Exercise brief
Look below for the line containing "Continue the Blender" and the line containing "of the birch"; repeat exactly those two lines and all lines between them, and nothing else.

Recorded information
┌────────

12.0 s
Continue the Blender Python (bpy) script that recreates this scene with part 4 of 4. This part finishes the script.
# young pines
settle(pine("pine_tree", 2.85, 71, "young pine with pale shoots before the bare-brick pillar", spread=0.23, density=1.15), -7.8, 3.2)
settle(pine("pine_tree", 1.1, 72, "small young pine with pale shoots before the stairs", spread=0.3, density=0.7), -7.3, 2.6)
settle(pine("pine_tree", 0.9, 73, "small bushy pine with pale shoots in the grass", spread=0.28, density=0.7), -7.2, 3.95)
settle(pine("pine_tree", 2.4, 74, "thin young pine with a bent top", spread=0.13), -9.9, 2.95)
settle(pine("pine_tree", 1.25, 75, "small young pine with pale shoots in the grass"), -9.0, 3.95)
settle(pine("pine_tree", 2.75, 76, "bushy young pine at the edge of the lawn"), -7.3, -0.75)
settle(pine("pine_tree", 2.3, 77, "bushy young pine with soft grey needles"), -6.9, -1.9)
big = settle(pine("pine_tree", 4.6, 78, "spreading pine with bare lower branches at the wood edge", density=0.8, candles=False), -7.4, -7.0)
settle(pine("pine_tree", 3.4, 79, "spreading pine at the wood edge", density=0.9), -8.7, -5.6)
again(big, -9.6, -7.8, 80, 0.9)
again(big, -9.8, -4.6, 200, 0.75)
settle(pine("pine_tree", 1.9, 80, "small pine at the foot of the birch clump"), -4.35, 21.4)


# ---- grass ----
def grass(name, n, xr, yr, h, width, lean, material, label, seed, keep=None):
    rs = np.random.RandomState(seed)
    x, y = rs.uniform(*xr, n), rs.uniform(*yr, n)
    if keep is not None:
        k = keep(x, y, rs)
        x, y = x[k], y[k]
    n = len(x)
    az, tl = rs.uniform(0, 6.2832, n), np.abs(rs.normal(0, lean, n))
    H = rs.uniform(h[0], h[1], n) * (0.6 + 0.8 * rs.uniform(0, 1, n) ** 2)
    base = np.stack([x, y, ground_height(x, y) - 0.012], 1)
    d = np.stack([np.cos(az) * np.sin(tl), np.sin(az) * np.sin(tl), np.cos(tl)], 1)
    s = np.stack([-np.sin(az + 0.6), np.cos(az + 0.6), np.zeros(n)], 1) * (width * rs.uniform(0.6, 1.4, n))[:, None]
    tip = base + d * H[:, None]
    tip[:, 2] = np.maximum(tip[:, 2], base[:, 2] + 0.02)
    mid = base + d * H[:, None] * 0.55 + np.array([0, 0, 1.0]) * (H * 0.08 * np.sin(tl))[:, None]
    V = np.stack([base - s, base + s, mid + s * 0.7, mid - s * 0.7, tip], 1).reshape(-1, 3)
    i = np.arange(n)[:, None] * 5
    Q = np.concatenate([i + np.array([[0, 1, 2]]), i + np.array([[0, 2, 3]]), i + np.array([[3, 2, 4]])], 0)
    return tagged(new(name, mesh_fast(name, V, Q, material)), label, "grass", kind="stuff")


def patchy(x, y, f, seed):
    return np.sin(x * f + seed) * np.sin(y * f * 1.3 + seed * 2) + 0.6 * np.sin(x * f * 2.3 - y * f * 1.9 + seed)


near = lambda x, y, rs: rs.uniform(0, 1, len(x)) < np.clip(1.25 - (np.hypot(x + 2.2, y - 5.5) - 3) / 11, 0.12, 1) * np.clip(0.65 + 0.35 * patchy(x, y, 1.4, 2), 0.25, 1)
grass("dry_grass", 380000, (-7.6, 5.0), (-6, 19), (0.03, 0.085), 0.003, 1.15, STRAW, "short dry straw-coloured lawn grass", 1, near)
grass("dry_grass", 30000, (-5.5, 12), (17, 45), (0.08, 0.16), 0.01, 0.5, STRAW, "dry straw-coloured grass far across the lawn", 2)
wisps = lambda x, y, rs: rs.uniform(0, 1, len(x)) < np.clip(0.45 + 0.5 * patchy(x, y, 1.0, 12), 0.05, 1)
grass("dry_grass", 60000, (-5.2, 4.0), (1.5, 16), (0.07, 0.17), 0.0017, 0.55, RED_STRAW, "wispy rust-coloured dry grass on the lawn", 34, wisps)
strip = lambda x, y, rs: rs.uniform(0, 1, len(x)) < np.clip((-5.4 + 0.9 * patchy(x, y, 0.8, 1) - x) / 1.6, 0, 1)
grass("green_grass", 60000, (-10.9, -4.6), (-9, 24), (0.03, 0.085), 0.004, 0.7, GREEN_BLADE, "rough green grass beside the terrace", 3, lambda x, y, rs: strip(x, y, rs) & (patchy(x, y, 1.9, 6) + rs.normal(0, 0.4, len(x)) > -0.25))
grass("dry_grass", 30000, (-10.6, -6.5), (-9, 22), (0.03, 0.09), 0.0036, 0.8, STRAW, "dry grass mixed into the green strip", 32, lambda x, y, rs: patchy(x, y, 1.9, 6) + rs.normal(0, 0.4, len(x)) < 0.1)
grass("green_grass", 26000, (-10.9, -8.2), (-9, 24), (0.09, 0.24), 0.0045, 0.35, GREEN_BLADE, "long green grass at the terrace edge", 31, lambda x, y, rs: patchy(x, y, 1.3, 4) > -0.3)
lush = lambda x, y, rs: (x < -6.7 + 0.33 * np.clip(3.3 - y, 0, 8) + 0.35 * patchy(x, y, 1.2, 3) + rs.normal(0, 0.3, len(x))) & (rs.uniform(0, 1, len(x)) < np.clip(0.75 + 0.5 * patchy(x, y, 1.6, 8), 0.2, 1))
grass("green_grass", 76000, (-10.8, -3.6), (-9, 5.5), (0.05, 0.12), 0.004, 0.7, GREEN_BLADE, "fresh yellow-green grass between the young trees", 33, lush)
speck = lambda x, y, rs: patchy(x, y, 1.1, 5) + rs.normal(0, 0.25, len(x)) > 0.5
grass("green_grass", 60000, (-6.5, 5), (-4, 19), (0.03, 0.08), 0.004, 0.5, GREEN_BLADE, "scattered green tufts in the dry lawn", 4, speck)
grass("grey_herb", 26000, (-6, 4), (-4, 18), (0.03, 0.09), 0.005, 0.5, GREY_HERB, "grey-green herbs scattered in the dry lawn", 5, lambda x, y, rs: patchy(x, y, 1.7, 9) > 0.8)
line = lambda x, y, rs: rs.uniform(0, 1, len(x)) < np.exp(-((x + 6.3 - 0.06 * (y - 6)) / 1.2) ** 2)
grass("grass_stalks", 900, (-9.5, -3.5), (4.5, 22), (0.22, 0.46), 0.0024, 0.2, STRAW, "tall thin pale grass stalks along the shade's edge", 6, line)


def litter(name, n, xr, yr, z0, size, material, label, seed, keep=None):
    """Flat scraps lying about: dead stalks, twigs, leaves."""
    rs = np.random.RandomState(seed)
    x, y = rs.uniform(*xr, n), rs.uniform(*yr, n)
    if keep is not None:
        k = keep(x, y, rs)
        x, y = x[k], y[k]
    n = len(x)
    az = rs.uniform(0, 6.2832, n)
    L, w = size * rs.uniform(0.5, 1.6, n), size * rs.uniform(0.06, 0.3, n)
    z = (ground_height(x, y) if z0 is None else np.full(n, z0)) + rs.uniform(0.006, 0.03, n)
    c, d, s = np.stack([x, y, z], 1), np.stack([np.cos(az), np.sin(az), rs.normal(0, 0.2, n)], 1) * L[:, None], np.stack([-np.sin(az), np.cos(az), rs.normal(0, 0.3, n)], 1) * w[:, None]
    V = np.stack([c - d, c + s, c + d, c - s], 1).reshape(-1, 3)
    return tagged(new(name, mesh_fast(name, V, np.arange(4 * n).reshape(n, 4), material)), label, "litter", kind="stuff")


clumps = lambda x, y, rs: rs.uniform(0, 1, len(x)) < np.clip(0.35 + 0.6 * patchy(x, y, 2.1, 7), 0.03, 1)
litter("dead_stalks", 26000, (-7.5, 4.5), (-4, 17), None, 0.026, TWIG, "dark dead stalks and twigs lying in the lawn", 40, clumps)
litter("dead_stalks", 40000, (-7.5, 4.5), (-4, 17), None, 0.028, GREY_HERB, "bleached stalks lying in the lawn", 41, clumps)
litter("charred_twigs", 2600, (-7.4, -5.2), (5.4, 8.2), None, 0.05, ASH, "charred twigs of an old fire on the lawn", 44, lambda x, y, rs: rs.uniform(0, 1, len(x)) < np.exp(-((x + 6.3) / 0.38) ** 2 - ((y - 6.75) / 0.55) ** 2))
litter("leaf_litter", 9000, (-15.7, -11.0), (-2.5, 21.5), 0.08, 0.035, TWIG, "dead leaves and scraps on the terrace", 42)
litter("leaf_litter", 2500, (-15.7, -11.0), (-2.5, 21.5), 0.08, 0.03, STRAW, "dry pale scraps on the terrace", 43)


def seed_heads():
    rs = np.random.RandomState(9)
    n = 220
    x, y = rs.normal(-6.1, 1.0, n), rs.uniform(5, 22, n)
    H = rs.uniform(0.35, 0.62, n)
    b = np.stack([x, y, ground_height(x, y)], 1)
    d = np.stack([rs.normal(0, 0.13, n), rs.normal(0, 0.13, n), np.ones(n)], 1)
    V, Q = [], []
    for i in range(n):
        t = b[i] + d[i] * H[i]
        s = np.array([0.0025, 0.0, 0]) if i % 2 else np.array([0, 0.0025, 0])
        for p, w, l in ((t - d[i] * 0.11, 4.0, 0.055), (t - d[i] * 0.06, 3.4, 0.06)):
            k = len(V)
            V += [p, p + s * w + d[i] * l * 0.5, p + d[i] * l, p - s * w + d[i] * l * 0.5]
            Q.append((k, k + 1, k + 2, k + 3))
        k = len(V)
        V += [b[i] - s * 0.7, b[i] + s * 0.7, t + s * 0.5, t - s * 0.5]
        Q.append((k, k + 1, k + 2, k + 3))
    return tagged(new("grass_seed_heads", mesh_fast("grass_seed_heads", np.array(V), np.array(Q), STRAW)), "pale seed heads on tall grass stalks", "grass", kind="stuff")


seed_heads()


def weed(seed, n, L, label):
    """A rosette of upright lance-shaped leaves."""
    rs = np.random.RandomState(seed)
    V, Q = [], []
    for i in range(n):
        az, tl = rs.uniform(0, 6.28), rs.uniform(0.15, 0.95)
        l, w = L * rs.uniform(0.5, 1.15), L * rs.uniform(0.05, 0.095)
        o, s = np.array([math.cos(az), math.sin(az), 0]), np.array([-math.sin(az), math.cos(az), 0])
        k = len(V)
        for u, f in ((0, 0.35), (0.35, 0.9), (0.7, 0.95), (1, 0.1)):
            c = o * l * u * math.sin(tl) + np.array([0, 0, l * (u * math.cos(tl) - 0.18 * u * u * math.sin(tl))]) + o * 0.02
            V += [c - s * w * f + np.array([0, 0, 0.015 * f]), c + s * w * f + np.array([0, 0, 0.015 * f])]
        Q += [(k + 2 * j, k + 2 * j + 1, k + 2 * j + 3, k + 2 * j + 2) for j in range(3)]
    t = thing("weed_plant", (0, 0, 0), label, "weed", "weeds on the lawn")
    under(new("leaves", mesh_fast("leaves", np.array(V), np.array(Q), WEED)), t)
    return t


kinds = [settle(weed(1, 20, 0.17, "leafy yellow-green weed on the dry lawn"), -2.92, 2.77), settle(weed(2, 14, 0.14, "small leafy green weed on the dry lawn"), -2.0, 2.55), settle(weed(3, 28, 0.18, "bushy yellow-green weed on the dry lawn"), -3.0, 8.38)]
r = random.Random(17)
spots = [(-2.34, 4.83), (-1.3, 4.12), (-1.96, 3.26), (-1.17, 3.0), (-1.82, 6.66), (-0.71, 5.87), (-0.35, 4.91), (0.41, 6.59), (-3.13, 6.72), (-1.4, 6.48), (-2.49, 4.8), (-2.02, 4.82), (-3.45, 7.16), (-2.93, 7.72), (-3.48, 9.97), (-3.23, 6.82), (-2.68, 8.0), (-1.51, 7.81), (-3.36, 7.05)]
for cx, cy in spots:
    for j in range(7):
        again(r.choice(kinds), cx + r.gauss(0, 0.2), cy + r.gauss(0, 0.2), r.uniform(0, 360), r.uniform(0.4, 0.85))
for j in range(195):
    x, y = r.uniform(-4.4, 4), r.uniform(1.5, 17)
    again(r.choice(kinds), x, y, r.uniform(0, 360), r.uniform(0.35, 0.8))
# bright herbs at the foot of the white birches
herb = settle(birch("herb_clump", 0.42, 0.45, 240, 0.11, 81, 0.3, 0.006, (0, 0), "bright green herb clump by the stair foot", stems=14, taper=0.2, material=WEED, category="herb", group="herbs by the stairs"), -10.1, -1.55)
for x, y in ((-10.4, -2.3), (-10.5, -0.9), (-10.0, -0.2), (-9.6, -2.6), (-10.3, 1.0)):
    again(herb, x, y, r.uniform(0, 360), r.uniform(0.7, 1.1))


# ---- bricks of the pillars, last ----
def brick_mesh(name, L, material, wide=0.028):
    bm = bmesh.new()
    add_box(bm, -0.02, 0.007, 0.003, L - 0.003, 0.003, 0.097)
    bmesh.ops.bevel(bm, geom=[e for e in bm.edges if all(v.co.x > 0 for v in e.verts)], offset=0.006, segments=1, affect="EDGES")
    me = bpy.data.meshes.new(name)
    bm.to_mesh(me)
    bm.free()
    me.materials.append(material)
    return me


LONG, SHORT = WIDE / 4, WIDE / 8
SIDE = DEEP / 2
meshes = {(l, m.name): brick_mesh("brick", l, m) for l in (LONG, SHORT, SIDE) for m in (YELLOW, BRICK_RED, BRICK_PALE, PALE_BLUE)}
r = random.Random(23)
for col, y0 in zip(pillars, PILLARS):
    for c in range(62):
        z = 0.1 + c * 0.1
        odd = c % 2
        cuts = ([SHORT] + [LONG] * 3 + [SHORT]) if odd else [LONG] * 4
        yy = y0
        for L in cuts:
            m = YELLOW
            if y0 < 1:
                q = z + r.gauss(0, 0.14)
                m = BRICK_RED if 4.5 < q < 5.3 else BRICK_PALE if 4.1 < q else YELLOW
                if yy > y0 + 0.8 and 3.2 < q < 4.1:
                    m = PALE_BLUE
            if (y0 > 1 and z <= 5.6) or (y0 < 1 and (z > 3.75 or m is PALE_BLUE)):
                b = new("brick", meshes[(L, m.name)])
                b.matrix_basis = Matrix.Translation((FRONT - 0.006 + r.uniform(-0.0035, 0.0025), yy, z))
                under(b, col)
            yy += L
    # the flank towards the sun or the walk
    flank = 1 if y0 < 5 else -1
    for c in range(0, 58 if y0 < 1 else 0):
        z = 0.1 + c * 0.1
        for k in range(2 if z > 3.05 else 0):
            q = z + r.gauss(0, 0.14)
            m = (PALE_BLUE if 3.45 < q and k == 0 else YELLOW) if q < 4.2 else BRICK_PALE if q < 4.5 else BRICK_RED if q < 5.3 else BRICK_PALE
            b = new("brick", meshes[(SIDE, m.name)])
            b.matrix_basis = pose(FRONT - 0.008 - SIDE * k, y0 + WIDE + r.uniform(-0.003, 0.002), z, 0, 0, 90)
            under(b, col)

└────────

Task answer
Continue the Blender Python (bpy) script that recreates this scene with part 4 of 4. This part finishes the script.
# young pines
settle(pine("pine_tree", 2.85, 71, "young pine with pale shoots before the bare-brick pillar", spread=0.23, density=1.15), -7.8, 3.2)
settle(pine("pine_tree", 1.1, 72, "small young pine with pale shoots before the stairs", spread=0.3, density=0.7), -7.3, 2.6)
settle(pine("pine_tree", 0.9, 73, "small bushy pine with pale shoots in the grass", spread=0.28, density=0.7), -7.2, 3.95)
settle(pine("pine_tree", 2.4, 74, "thin young pine with a bent top", spread=0.13), -9.9, 2.95)
settle(pine("pine_tree", 1.25, 75, "small young pine with pale shoots in the grass"), -9.0, 3.95)
settle(pine("pine_tree", 2.75, 76, "bushy young pine at the edge of the lawn"), -7.3, -0.75)
settle(pine("pine_tree", 2.3, 77, "bushy young pine with soft grey needles"), -6.9, -1.9)
big = settle(pine("pine_tree", 4.6, 78, "spreading pine with bare lower branches at the wood edge", density=0.8, candles=False), -7.4, -7.0)
settle(pine("pine_tree", 3.4, 79, "spreading pine at the wood edge", density=0.9), -8.7, -5.6)
again(big, -9.6, -7.8, 80, 0.9)
again(big, -9.8, -4.6, 200, 0.75)
settle(pine("pine_tree", 1.9, 80, "small pine at the foot of the birch clump"), -4.35, 21.4)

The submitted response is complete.